A new design of bicycle helmet that mimics the way that the scalp protects the head could be on sale within a year, says the inventor.
Dr Ken Phillips designed the improved helmet after looking at the way that the scalp slides across the skull, to deflect some of the impact when a glancing blow is received. Tests have suggested that the system can provide 60 percent more protection against brain injury. This week, a motorcycle helmet using the technology hit shops in Europe, and now Dr Phillips believes that his idea could be protecting cyclists in a year.
Traditional helmets provide cushioning against direct blows that can cause bleeding on the surface of the brain where the impact occurs and on the opposite side where the brain "bounces" against the skull. However, they offer little to stop rotational "shearing" forces that can occur when the head experiences a rapid or forceful movement (similar to whiplash). This can cause different parts of the brain to move at different points and result in the stretching or tearing of brain tissue.

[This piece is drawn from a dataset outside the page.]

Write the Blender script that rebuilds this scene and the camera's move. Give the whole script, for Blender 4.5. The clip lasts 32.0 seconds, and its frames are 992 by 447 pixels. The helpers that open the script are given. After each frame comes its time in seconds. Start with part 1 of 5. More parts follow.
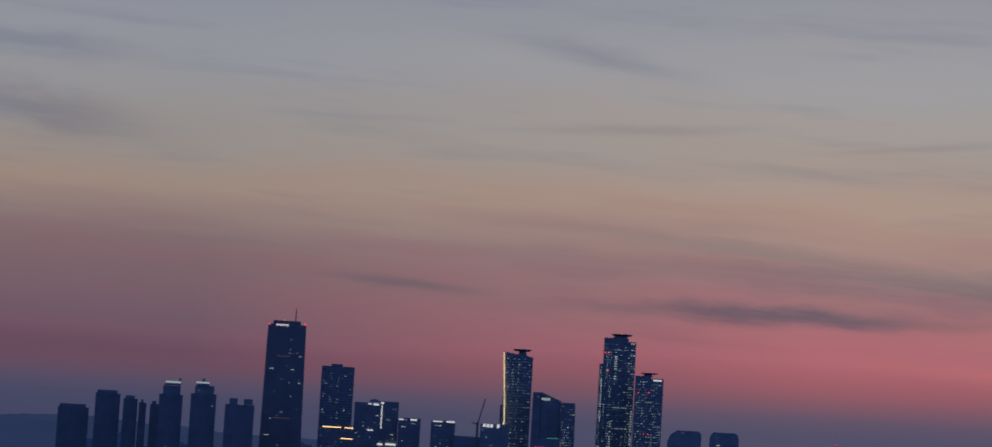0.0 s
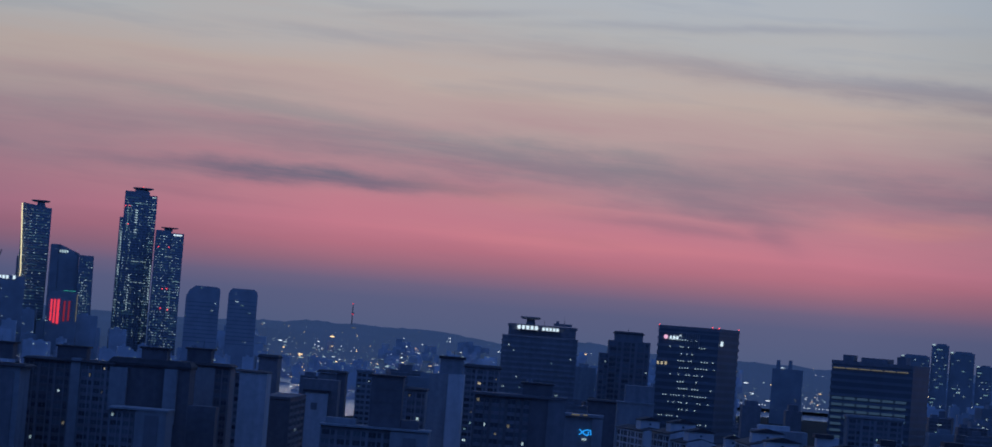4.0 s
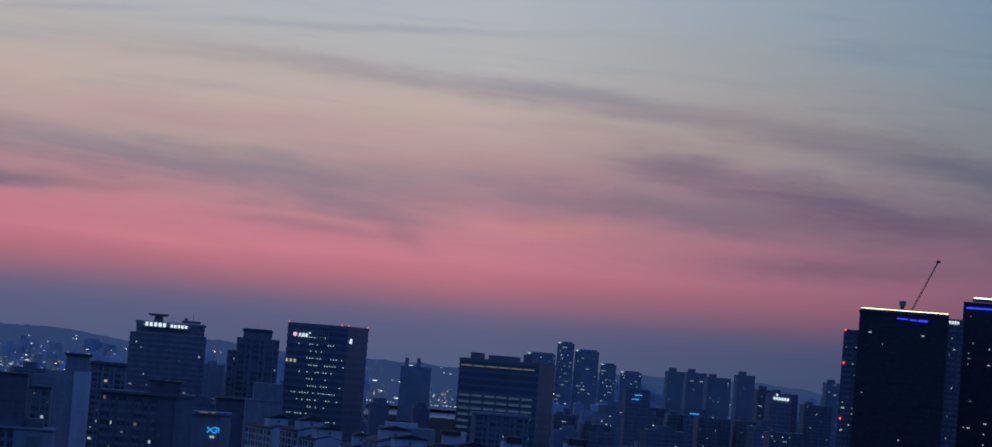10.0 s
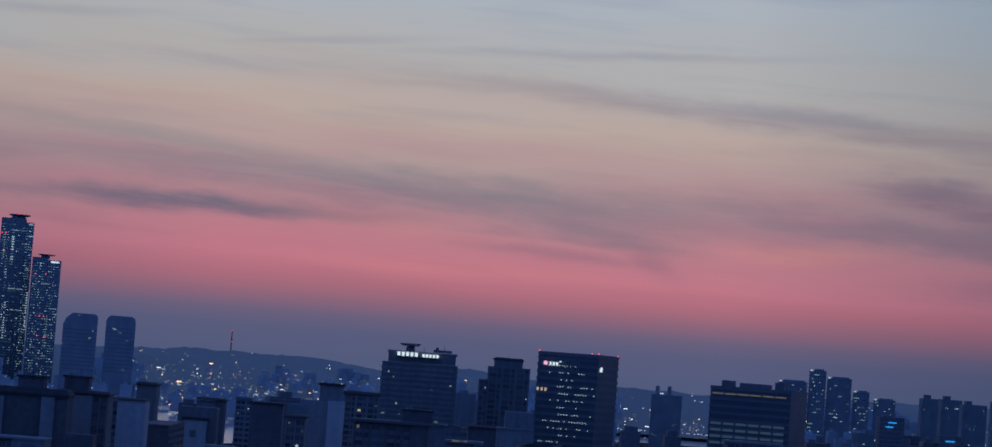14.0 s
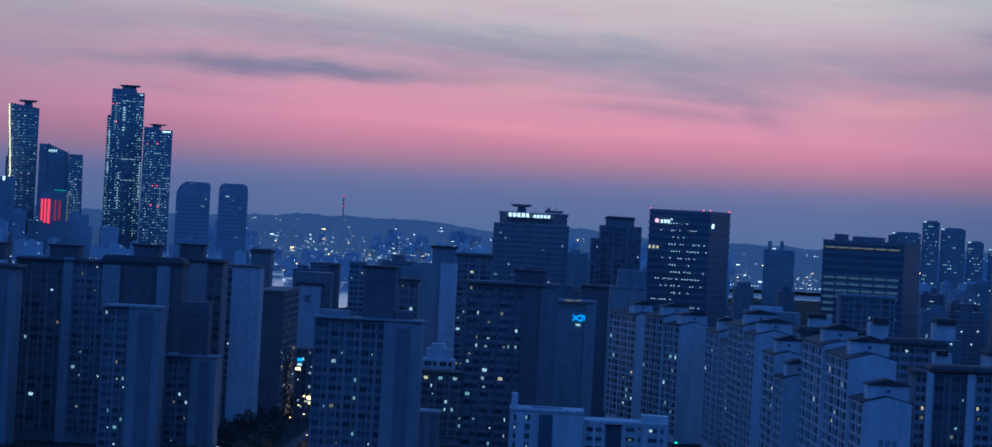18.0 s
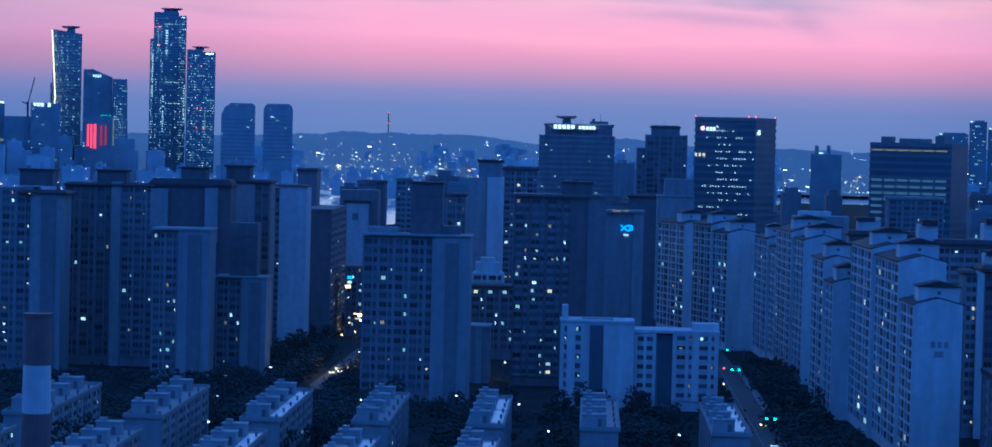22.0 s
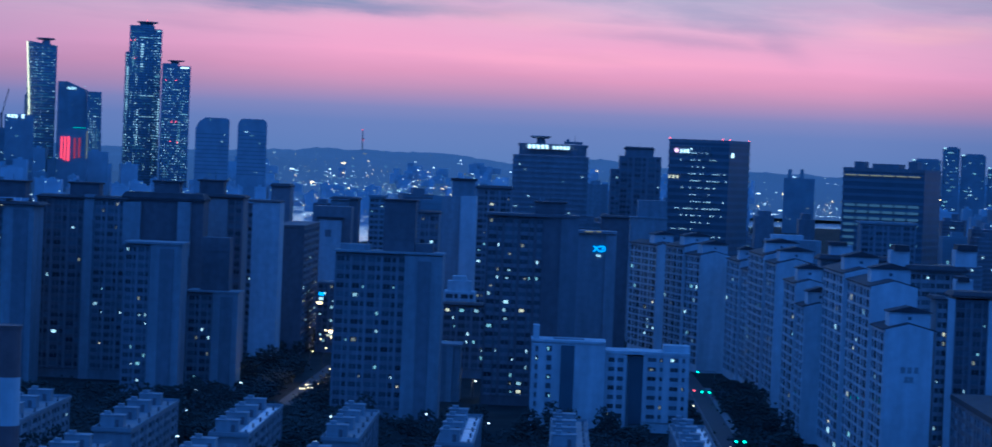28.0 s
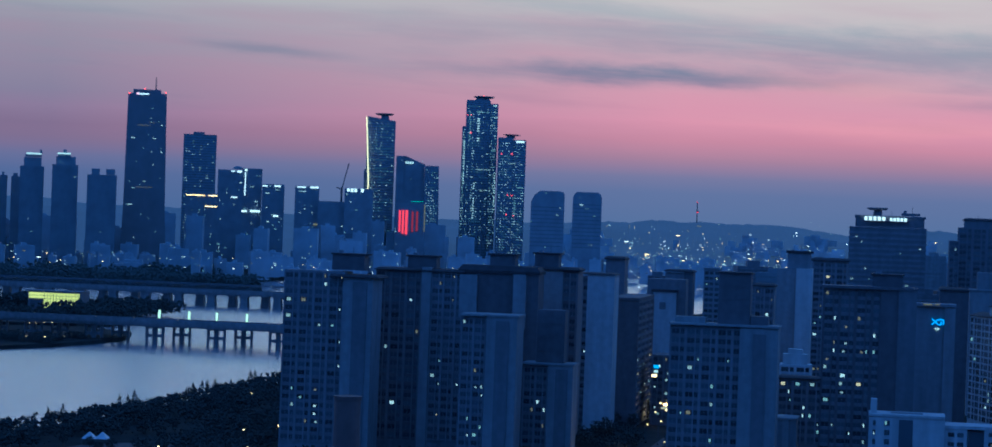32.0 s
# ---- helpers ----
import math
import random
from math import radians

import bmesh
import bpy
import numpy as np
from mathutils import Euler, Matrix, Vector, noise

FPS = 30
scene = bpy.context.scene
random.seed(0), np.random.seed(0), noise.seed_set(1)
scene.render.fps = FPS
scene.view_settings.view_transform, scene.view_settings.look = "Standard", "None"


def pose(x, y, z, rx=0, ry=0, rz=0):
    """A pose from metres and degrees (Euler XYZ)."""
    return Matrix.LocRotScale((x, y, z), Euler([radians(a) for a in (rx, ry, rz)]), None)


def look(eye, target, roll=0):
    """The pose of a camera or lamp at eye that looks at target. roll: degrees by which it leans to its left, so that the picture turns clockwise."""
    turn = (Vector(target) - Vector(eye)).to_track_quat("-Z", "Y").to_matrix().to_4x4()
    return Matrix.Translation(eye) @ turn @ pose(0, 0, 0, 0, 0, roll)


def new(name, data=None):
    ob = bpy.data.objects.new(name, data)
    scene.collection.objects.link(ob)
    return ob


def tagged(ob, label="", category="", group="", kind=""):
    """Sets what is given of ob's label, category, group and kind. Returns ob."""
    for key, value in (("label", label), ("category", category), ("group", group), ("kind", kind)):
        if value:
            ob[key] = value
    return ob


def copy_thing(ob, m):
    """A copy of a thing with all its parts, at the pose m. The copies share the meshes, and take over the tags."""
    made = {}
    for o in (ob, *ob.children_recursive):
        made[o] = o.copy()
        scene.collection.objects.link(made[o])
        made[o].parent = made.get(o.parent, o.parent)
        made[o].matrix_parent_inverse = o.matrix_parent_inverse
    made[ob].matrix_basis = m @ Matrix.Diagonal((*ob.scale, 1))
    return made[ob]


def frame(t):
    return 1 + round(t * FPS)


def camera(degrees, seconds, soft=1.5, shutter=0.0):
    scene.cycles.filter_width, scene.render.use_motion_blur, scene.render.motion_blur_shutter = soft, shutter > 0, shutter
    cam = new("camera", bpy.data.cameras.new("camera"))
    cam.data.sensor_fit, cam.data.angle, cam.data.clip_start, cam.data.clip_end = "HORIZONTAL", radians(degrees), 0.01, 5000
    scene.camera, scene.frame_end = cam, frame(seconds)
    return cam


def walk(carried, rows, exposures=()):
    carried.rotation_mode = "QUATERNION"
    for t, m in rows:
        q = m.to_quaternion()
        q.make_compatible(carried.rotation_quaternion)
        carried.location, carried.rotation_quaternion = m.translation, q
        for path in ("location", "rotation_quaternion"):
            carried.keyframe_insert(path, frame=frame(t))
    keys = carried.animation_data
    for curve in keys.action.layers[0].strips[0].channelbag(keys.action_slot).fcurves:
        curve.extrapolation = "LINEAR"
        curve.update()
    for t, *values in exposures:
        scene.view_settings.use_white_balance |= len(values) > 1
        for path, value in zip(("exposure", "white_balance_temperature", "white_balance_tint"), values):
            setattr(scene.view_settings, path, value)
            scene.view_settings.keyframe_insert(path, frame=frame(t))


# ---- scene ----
cam = camera(22.0, 32.0, soft=1.5, shutter=0.4)
EYE = Vector((0.0, 0.0, 86.0))
# seconds, bearing from +y towards +x, tilt above the horizon, lean
ROWS = [
    (0, -12.342, 5.080, 3.440),
    (0.5, -11.267, 5.120, 3.341),
    (1, -9.445, 4.843, 3.421),
    (1.5, -7.193, 4.773, 3.318),
    (2, -6.723, 4.340, 3.679),
    (2.5, -5.852, 3.436, 4.058),
    (3, -4.550, 2.795, 4.858),
    (3.5, -2.508, 2.645, 4.738),
    (5.5, 0.326, 2.627, 4.436),
    (6, 2.566, 2.939, 4.565),
    (6.5, 3.059, 3.203, 4.662),
    (7, 3.742, 3.254, 4.632),
    (7.5, 4.374, 2.427, 4.599),
    (8, 5.287, 2.308, 4.724),
    (8.5, 6.355, 2.525, 4.706),
    (9, 6.680, 2.757, 4.682),
    (9.5, 6.921, 2.995, 4.607),
    (10, 6.821, 3.217, 4.592),
    (10.5, 6.042, 3.268, 4.615),
    (11, 5.095, 3.442, 4.577),
    (11.5, 3.348, 3.253, 4.272),
    (12, 2.850, 3.477, 4.251),
    (12.5, 2.707, 3.640, 4.088),
    (13, 2.127, 3.016, 4.187),
    (13.5, 1.577, 3.510, 4.216),
    (15.5, 0.477, 2.641, 4.866),
    (16, 0.362, 2.390, 4.803),
    (16.5, 0.178, 1.965, 4.352),
    (17, -0.241, 1.108, 3.607),
    (17.5, -0.664, 0.671, 3.354),
    (18, -1.066, 0.127, 3.040),
    (18.5, -1.578, 0.100, 2.656),
    (19, -2.244, -0.574, 2.066),
    (19.5, -2.957, -1.316, 1.581),
    (20, -3.207, -1.036, 1.384),
    (20.5, -2.951, -0.621, 1.045),
    (21, -2.830, -0.783, 1.133),
    (21.5, -2.540, -0.912, 1.177),
    (22, -2.037, -1.862, 1.388),
    (22.5, -1.549, -2.071, 1.552),
    (23, -1.304, -1.933, 1.712),
    (23.5, -1.111, -1.740, 1.811),
    (24, -0.884, -1.231, 2.002),
    (24.5, -0.556, -0.988, 1.998),
    (25, -0.260, -0.791, 2.128),
    (25.5, -0.489, -0.868, 2.221),
    (27.5, -0.362, -1.442, 2.268),
    (28, -1.440, -1.418, 2.309),
    (28.5, -2.744, -1.101, 2.227),
    (29, -3.286, -0.810, 2.209),
    (29.5, -4.519, -0.868, 2.021),
    (30, -5.647, -0.749, 1.964),
    (30.5, -6.378, -0.599, 1.886),
    (31, -7.441, -0.534, 1.884),
    (31.5, -8.445, -0.526, 1.945),
    (32, -8.999, -0.078, 2.120),
]


def gaze(bearing, tilt, lean):
    a, e = radians(bearing), radians(tilt)
    return look(EYE, EYE + Vector((math.sin(a) * math.cos(e), math.cos(a) * math.cos(e), math.sin(e))), lean)


EXPOSURES = [
    (0.0, -0.40, 7400, 16),
    (1.0, -0.2, 7150, 14),
    (2.2, -0.15, 6900, 12),
    (3.0, 0.05, 6350, 9),
    (6.0, 0.0, 6240, 7),
    (7.2, 0.0, 6240, 7),
    (8.2, 0.12, 6270, 6),
    (9.4, 0.1, 6300, 7),
    (10.5, 0.02, 6420, 9),
    (12.5, -0.03, 6420, 9),
    (16.0, 0.02, 6260, 4),
    (17.2, 0.38, 5600, -2),
    (19.5, 0.72, 4950, -8),
    (20.3, 0.89, 4880, -8),
    (21.0, 0.87, 4950, -7),
    (22.0, 1.12, 4890, -6),
    (23.0, 1.12, 4820, -8),
    (25.0, 0.8, 4900, -5),
    (26.5, 0.92, 4850, -6),
    (28.0, 0.98, 4800, -8),
    (29.0, 0.84, 4920, -8),
    (30.0, 0.86, 4980, -10),
    (31.0, 0.86, 5080, -15),
    (32.0, 0.62, 5180, -15),
]
walk(cam, [(t, gaze(b, e, r)) for t, b, e, r in ROWS], EXPOSURES)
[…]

The Phillips Head Protection System (PHPS) uses a membrane coating to effectively create a sliding "scalp" for the helmet. It offers additional protection from head injuries by absorbing some of the rotational forces experienced during an accident, sliding and stretching by up to 800 percent to significantly decrease the rotational force.
The British Environmental Transport Association welcomed the news, saying that the "invention promises to make cycle helmets far more effective, particularly for children".